Maths problem: Almost blinded out - make a stand!

[molotom]

You're in a poker tournament with many players on one big table. You get 1-outed by someone who you just have covered, and you are left with only 1BB. You only have a few more hands until it is your big blind, and decide to choose for a good hand then call/push with it. You assign every starting hand a number x between 0 and 1, based on its overall equity. Initially, we'll assume that for a random hand, x is uniformly distributed between 0 and 1.

You decide you want to maximise the expected value of x when you go in.

What is your optimal strategy?
Following this strategy, what is your expected value of x when you have N hands left?

(We'll say that when it's your blind, N=0).

[jay_shark]

Here are some good guide lines you can use which gives you an approximate idea of the hands you should be shoving with when you're in position x relative to the BB .

If you're utg with 1BB then you should shove with the top 50% of hands . If you're utg+1 then you should shove with the top 33% of all hands . In general if you're utg+x then you should shove with the top 1(x+1) of all hands .

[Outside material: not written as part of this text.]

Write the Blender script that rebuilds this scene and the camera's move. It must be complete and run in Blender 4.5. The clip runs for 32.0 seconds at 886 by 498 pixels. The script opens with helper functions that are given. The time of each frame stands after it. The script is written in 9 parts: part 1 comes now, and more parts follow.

I've computed the exact EV for a two player game and you may refer to this post for the exact answer but it's much more practical to use my approximation .

http://taigabridge.com/poker/articles/he_lastallin.htm

[molotom]

I think that the intuitive answer, that we push the top third with 3 hands left and so on is wrong.

Let x_n denote the expected value of x for the hand we go in with when we apply our optimal strategy to the case with n hands remaining.

If n=0, ie it's our big blind, then we're in with any hand no matter what. So x_0 = 0.5.

If n=1, now we make a decision: if our hand is better than the expected hand we'd end up with if we folded we go in. Otherwise we fold.

So we go in when x > x_0 = 0.5. The chance this happens is 0.5, and the expected value x when it happens is 0.75 (a random hand from the top 50%).

We fold when x < x_0. The chance this happens is 0.5, and the expectance is now just equal to x_0.

Therefore x_1 = 0.5*0.75 + 0.5*0.5 = 0.625.

In general,
x_(k+1) = (1 - x_k)*[0.5*(1+x_k)] + (x_k)*(x_k)
= [1+(x_k)²]/2

This means that in the case where we see three hands, we go in if our hand is in the top 37.5%, not just the the top third. This reflects the fact that while we might see three hands, we will sometimes end up folding the best one.

In practice the optimal strategy is more complicated, because the equity of a random poker hand is not uniformly distributed. However I hope this shows why the intuitive approach is incorrect.